If podinfo is deployed and the health checks pass you should get a successful status in your forked podinfo repository.

If everything is setup correctly there should now be a green check-mark next to the latest commit. Clicking the check-mark should show a detailed view.

GitHub GitLab
commit status GitHub successful commit status GitLab successful

Generate error

A deployment failure can be forced by setting an invalid image tag in the podinfo deployment.

apiVersion: apps/v1
kind: Deployment
spec:
  template:
    spec:
      containers:
      - name: podinfod
        image: ghcr.io/stefanprodan/podinfo:fake

After the commit has been reconciled it should return a failed commit status. This is where the health check in the Kustomization comes into play together with the timeout. The health check is used to asses the health of the Kustomization. A failed commit status will not be sent until the health check timeout. Setting a lower timeout will give feedback faster, but may sometimes not allow enough time for a new application to deploy.

GitHub GitLab
commit status GitHub failure commit status GitLab failure

Status changes

The provider will continuously receive events as they happen, and multiple events may be received for the same commit hash. The git providers are configured to only update the status if the status has changed. This is to avoid spamming the commit status history with the same status over and over again.

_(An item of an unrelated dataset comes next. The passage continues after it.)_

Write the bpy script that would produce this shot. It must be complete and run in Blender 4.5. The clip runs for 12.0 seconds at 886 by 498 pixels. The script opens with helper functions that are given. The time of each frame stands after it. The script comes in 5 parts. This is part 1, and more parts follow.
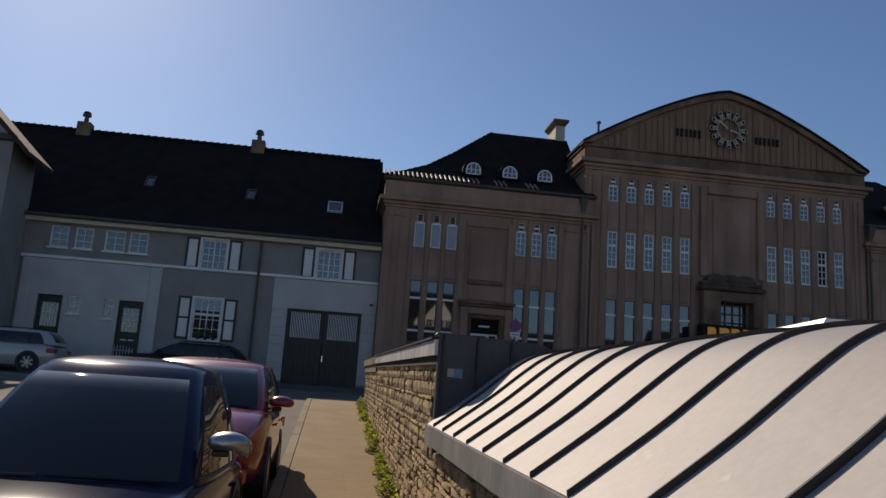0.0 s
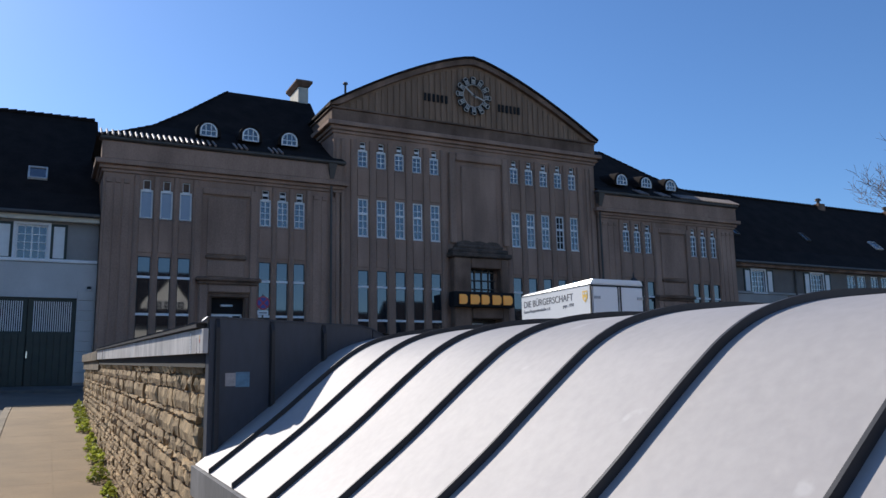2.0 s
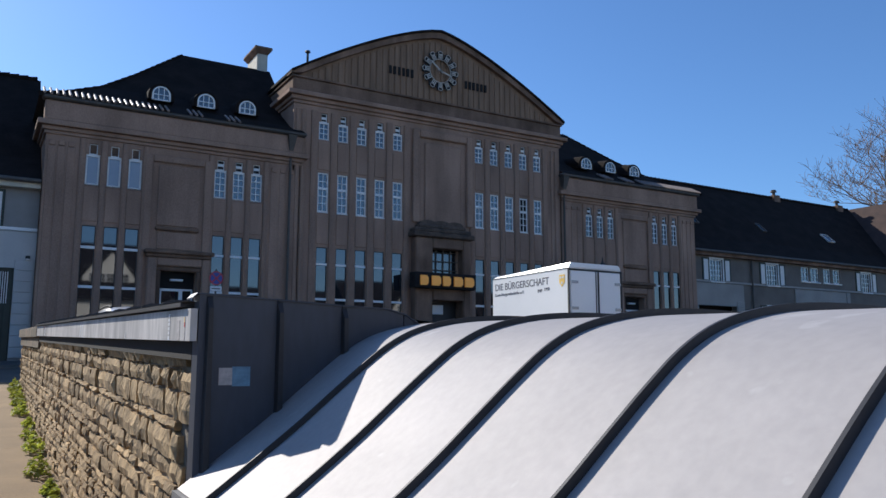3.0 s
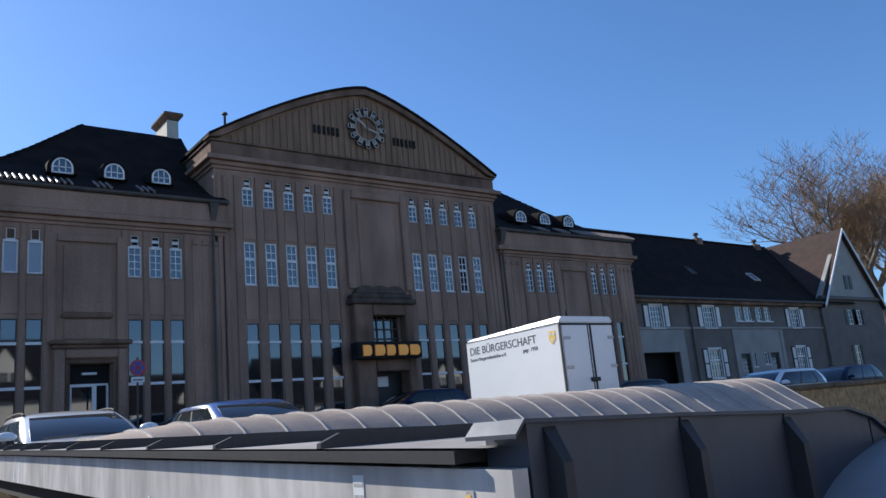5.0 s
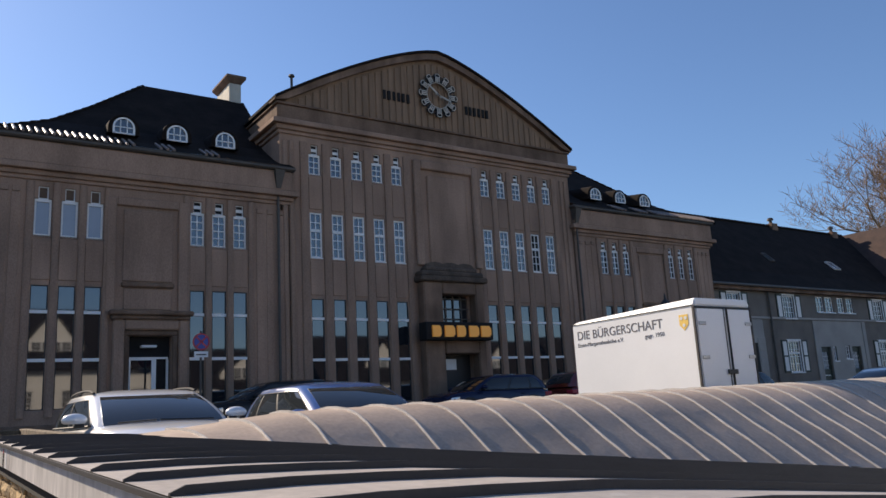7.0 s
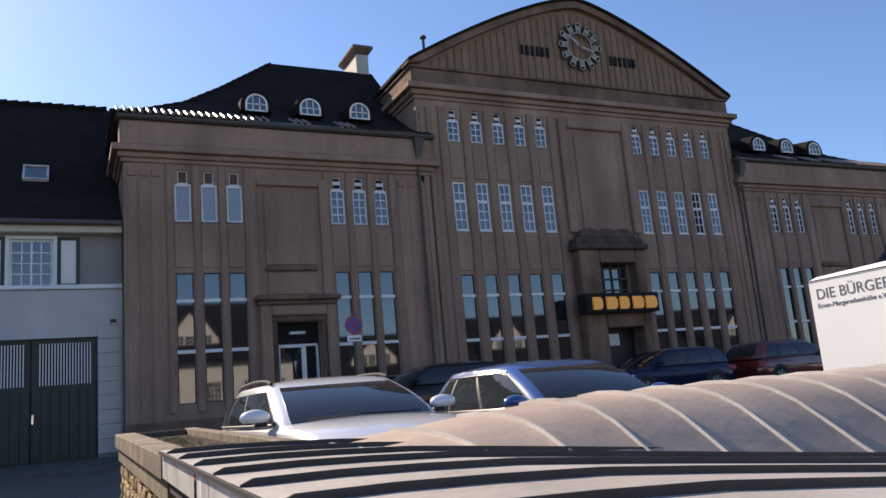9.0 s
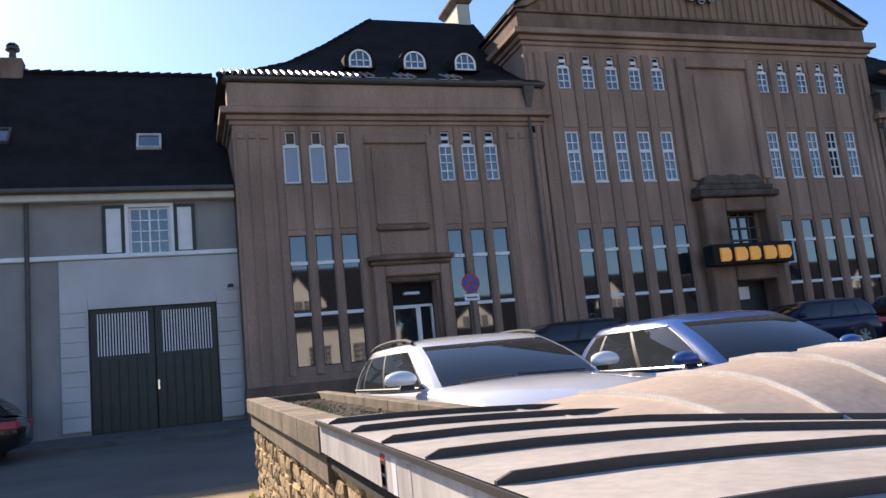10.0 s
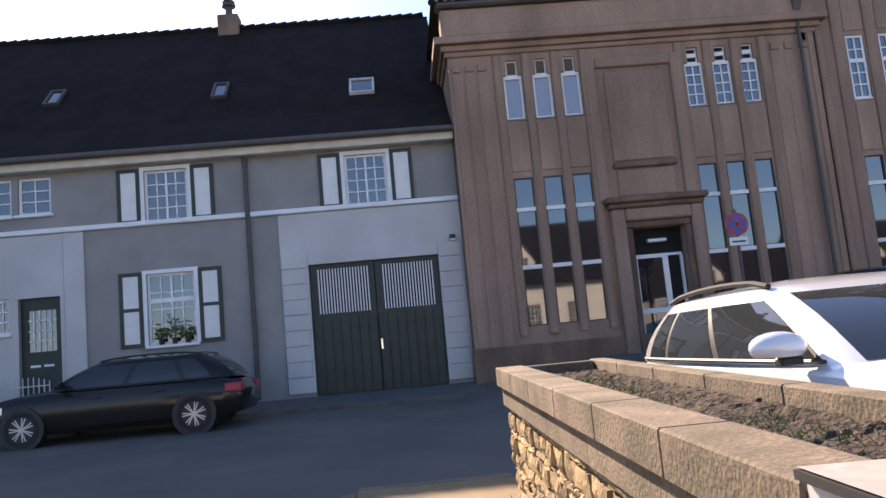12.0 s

There is an aspect of state fullness that needs to be considered, compared to the other notification providers, as the events are stored by the git provider. This means that the status of a commit can change over time. Initially a deployment may be healthy, resulting in a successful status. Down the line the application, and the health check, may start failing due to the amount of traffic it receives or external dependencies no longer being available. The change in the health check would cause the status to go from successful to failed. It is important to keep this in mind when building any automation tools that deals with the status, and consider the fact that receiving a successful status once does not mean it will always be successful.